Al hilo de lo que sucedió en Barcelona, con la estatua del Marqués de Comillas, se me ocurrió la maldad de preguntarme qué ocurriría con la estatua de Pedro Menéndez de haber sido otra la mayoría que gobierna en el Ayuntamiento. Imagino, no lo sé, que de haber triunfado Ganemos, Podemos o cualquier formación de las que se arrogan la representación de los indignados, es muy probable que en el Parque del Muelle solo quedaran los cañones, si es que quedaba algo.
De todas maneras, aunque lo parezca, no me propongo, ni mucho menos, justificar o defender la conveniencia de mantener una estatua que lleva con nosotros más de cien años. La reflexión viene al caso de un debate que se ha puesto de moda y no, precisamente, por lo ocurrido en Barcelona sino porque se está dando en todas las partes del mundo y con actores de distinto signo político. En Nueva York, por ejemplo, la concejal Melissa Mark-Viverito propuso, hace poco, derribar la estatua de Cristóbal Colón que se levanta en la esquina suroeste del emblemático Central Park. También en Washington andan a vueltas con el destino de una gran rotonda dedicada al descubridor y situada frente a la céntrica Union Station. Allí, la escultura de Colón, que supera los veinte metros, lleva años olvidada y se ha convertido en lugar de encuentro y refugio de los sin techo.
La percepción de la historia es evidente que cambia con el paso del tiempo. Cristóbal Colón ha sido durante siglos el descubridor de América pero ahora, para algunos, se ha convertido en un invasor y un genocida que no merece ningún monumento. Acusaciones que, por lo mismo, también podrían alcanzar a nuestro Pedro Menéndez, de quien se dice que fue un tipo sanguinario que masacró a los hugonotes franceses.
No creo que nadie discuta que lo normal y deseable sería que las estatuas y los monumentos sirvieran para recompensar y perpetuar la memoria de los personajes y las figuras ejemplares. El problema es que la revisión del pasado, con los ojos del presente, suele ser muy arriesgada y hay que hacerla con mucho cuidado. Puede ser, ya lo estamos viendo, que derribemos algunas estatuas pero, con su derribo, no conseguimos blanquear la historia. La historia está ahí. Y no solo las calles, también los museos están llenos de cuadros y bustos de personajes que, hoy, no merecerían nuestra consideración ni nuestro reconocimiento. ¿Qué hacemos? ¿Mandamos todos esos cuadros al sótano o los quemamos en una hoguera?
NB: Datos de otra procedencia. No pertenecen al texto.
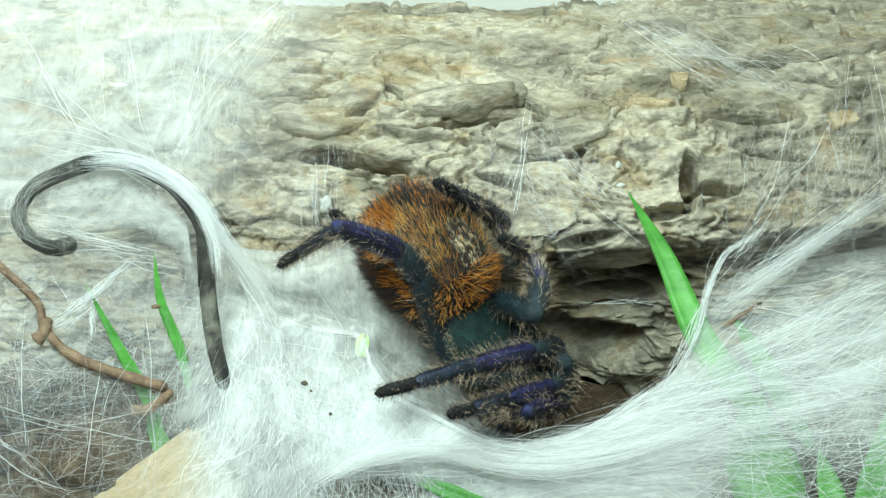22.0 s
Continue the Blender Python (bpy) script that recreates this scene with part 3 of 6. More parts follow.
strands("web_threads", [
    (34, (22.7, -28.6, 14.1), (35.4, -20.2, 11.7), (56.6, -18.6, 15.6), (78.8, 0.1, 11.8), 0.3, 0.024, 0.25),
    (34, (6.5, -30.7, 13.5), (22.7, -28.8, 14.1), (55.8, -30.1, 20.1), (78.0, -8.4, 14.8), 0.4, 0.024, 0.25),
    (34, (-7.2, -30.7, 14.0), (14.2, -31.9, 14.2), (43.5, -38.7, 18.0), (76.4, -18.3, 21.3), 1.2, 0.022, 0.4),
    (28, (9.9, -31.9, 14.5), (31.2, -23.8, 14.2), (59.8, -38.3, 20.9), (77.0, -13.4, 19.0), 1.0, 0.024, 0.4),
    (14, (39.2, -13.8, 8.4), (42.0, -7.8, 5.0), (60.7, 7.9, 7.6), (78.8, 16.4, 11.8), 0.5, 0.024, 0.5),
    (12, (35.2, -19.6, 12.8), (39.5, -13.8, 9.4), (46.4, 1.9, -6.5), (64.9, 22.5, -12.5), -0.5, 0.022, 1.0),
    (16, (32.6, -23.4, 13.7), (33.9, -22.2, 13.2), (41.6, -6.9, 4.9), (43.0, -3.4, 3.7), 0.3, 0.026, 0.3),
    (10, (-32.3, -0.8, 1.8), (-25.2, -10.6, 5.1), (-30.8, -38.9, 16.7), (-15.6, -39.0, 15.4), -1.0, 0.022, 2.0),
    (14, (-11.7, -14.3, 6.6), (-2.1, -25.6, 12.9), (-15.6, -39.0, 15.4), (9.9, -39.1, 15.0), -0.6, 0.022, 1.2),
    (24, (-19.0, -35.5, 16.6), (-13.9, -33.0, 16.3), (9.8, -33.0, 16.0), (30.9, -32.9, 17.4), -2.0, 0.030, 0.9),
    (30, (-38.7, 8.9, 3.4), (-32.2, -0.8, 2.8), (-27.5, -10.4, 6.2), (-24.5, -17.2, 10.4), -0.6, 0.030, 0.6),
    (9, (-38.9, 38.6, 6), (-19.9, 39.1, 2), (-43.9, 9.7, 8), (-33.8, 9.8, 4), 2.5, 0.022, 2.0),
    (8, (-73.5, 40.1, 8), (-38.6, 40.1, 8), (-50.7, 12.2, 9), (-33.8, 12.4, 4), 0.8, 0.030, 4.0),
    (4, (-73.5, 38.4, 8), (-72.5, 1.8, 12), (-42.1, 36.6, 8), (-33.7, 3.6, 5), 1.6, 0.024, 4.0),
    (8, (-25.3, 40.1, 1), (-19.9, 40.1, 1), (-39.0, 22.9, 5), (-33.7, 28.2, 5), 0.4, 0.024, 0.8),
    (24, (-71.0, 17.3, 11), (-50.2, 14.7, 12), (-43.5, 12.2, 11), (-36.7, 4.4, 10), -1.0, 0.030, 1.2),
    (44, (-71.3, 5.3, 10), (-57.4, 1.0, 10), (-50.5, 2.7, 10), (-36.7, -3.4, 10), 0.4, 0.026, 0.9),
    (60, (-59.6, -12.8, 14.5), (-54.4, -8.9, 14.5), (-50.1, -5.9, 14.5), (-44.8, -0.8, 14.5), 0.2, 0.034, 0.26),
    (26, (-52.9, -7.6, 12.5), (-52.2, -8.1, 12.5), (-53.3, -13.6, 12.5), (-52.7, -14.7, 12.5), 0.1, 0.034, 0.15),
    (14, (-59.1, -12.4, 13.5), (-57.8, -13.2, 13.5), (-53.1, -10.2, 13.5), (-51.8, -8.9, 13.5), 0.2, 0.036, 0.2),
    (12, (-70.8, 0.1, 12), (-61.6, -37.4, 15), (-46.8, -17.1, 12), (-34.7, -27.4, 12), 1.8, 0.022, 4.0),
    (10, (-70.4, -22.1, 14), (-68.4, -37.4, 15), (-44.9, -23.9, 13), (-34.6, -17.0, 13), 1.6, 0.024, 3.0),
    (16, (-66.7, -37.4, 15), (-38.6, -37.4, 15), (-62.0, -10.2, 13), (-33.0, -10.2, 12), 0.3, 0.026, 3.0),
    (8, (-70.1, -23.8, 15), (-69.3, -28.9, 15), (-59.9, -35.7, 15), (-53.1, -39.1, 15), 0.6, 0.034, 0.8),
    (9, (-63.5, 29.6, 9), (-62.8, 33.1, 9), (-50.5, 15.7, 10), (-45.0, 12.2, 10), 2.4, 0.030, 0.6),
    (4, (-52.3, 30.1, 8), (-52.0, 30.1, 8), (-52.2, 25.2, 8), (-51.9, 25.2, 8), 0.1, 0.050, 0.15),
    (3, (-47.7, 30.1, 8), (-47.3, 30.1, 8), (-48.0, 24.6, 8), (-47.7, 24.6, 8), 0.1, 0.050, 0.15),
    (4, (-52.2, 25.2, 8), (-52.0, 25.0, 8), (-48.2, 24.6, 8), (-47.9, 24.6, 8), 0.3, 0.050, 0.15),
    (6, (10.7, 13.0, -8.3), (16.3, 16.7, -9.7), (8.8, 1.9, -6.5), (23.5, 1.0, -6.4), 0.2, 0.022, 2.0),
    (7, (8.9, 16.7, -9.7), (16.3, 17.7, -10.1), (19.7, 1.9, -5.5), (36.3, 1.9, -6.5), 0.5, 0.022, 2.5),
    (5, (13.7, 24.5, -14.7), (14.6, 23.5, -14.1), (8.8, 3.7, -5.6), (12.4, 1.9, -5.5), 0.3, 0.024, 1.0),
    (6, (8.8, 1.9, -5.5), (12.4, 1.0, -5.4), (22.6, 4.7, -6.7), (30.8, 6.5, -6.9), 0.5, 0.028, 0.8),
    (6, (18.8, -10.0, -5.6), (20.7, -9.8, -5.5), (36.2, -9.0, -5.4), (37.6, -9.8, -5.5), -0.4, 0.026, 0.2),
    (7, (21.5, 41.9, -35.5), (32.6, 36.9, -26.0), (43.1, 28.4, -16.6), (50.0, 22.5, -12.5), 1.2, 0.024, 1.5),
    (8, (45.7, 45.1, -46.0), (53.9, 36.9, -26.0), (61.8, 27.4, -15.8), (76.4, 24.4, -13.7), 1.2, 0.024, 1.5),
    (5, (26.8, 36.9, -26.0), (32.3, 34.7, -23.0), (49.1, 31.5, -19.4), (60.2, 29.4, -17.5), 0.8, 0.022, 2.0),
    (14, (53.2, 27.3, -14.8), (73.9, 32.5, -19.5), (47.0, 1.9, -4.5), (70.8, 5.6, -4.8), 1.2, 0.022, 3.0),
    (10, (47.3, 10.2, -6.6), (50.8, 1.9, -5.5), (64.6, 22.4, -10.5), (75.1, 17.6, -8.1), 0.8, 0.022, 2.0),
    (14, (43.6, -2.5, 5.3), (45.6, -3.4, 5.8), (49.6, 2.7, 5.6), (51.8, 4.5, 5.9), 0.5, 0.024, 0.5),
    (12, (-20.7, 14.9, -9.0), (-17.0, 16.7, -9.7), (-22.3, 0.1, -5.4), (-16.8, 0.1, -5.4), 0.2, 0.024, 0.7),
    (14, (9.8, -33.8, 16.1), (39.9, -17.1, 12.9), (44.8, -10.3, 9.0), (75.0, -29.4, 26.9), 0.8, 0.024, 1.5),
    (12, (43.4, -38.6, 19.1), (59.6, -38.2, 22.0), (48.7, -13.7, 11.9), (74.4, -0.8, 12.0), 0.5, 0.024, 1.5),
    (14, (-30.7, -13.8, 8.8), (-19.0, -35.6, 15.7), (-14.2, -17.2, 9.8), (3.1, -34.0, 15.0), 1.2, 0.022, 3.0),
    (12, (-25.8, -37.2, 16.3), (-2.0, -37.4, 15.0), (-24.7, -13.8, 8.3), (-9.0, -17.2, 9.6), 1.0, 0.022, 3.0),
], THREAD, "loose white silk threads strung across the burrow")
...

Borrando un símbolo no se cambia la historia, sólo se causa ignorancia para las futuras generaciones. Otra cosa es que se reconozca, en los libros, quienes fueron y qué hicieron esas personas. Que sepamos la verdad de los personajes, aunque eso no cambie el peso y la influencia que tuvieron en la sociedad y en nuestra cultura.
Si siguiéramos el camino iniciado por Ada Colau, habría que borrar todas las estatuas y monumentos ya que todos son cuestionables y, a todos, se les puede dar otra lectura. Por eso, no deja de ser curioso que nos quejemos de que ISIS está destruyendo monumentos milenarios y que nosotros estemos haciendo lo mismo con nuestra historia. Que estemos construyendo, derribando y reconstruyendo nuestro pasado según los intereses políticos de cada momento. Así es que cabe pedir que si lo que toca es derribar estatuas, al menos que dejen los pedestales. Pueden servirnos en un futuro.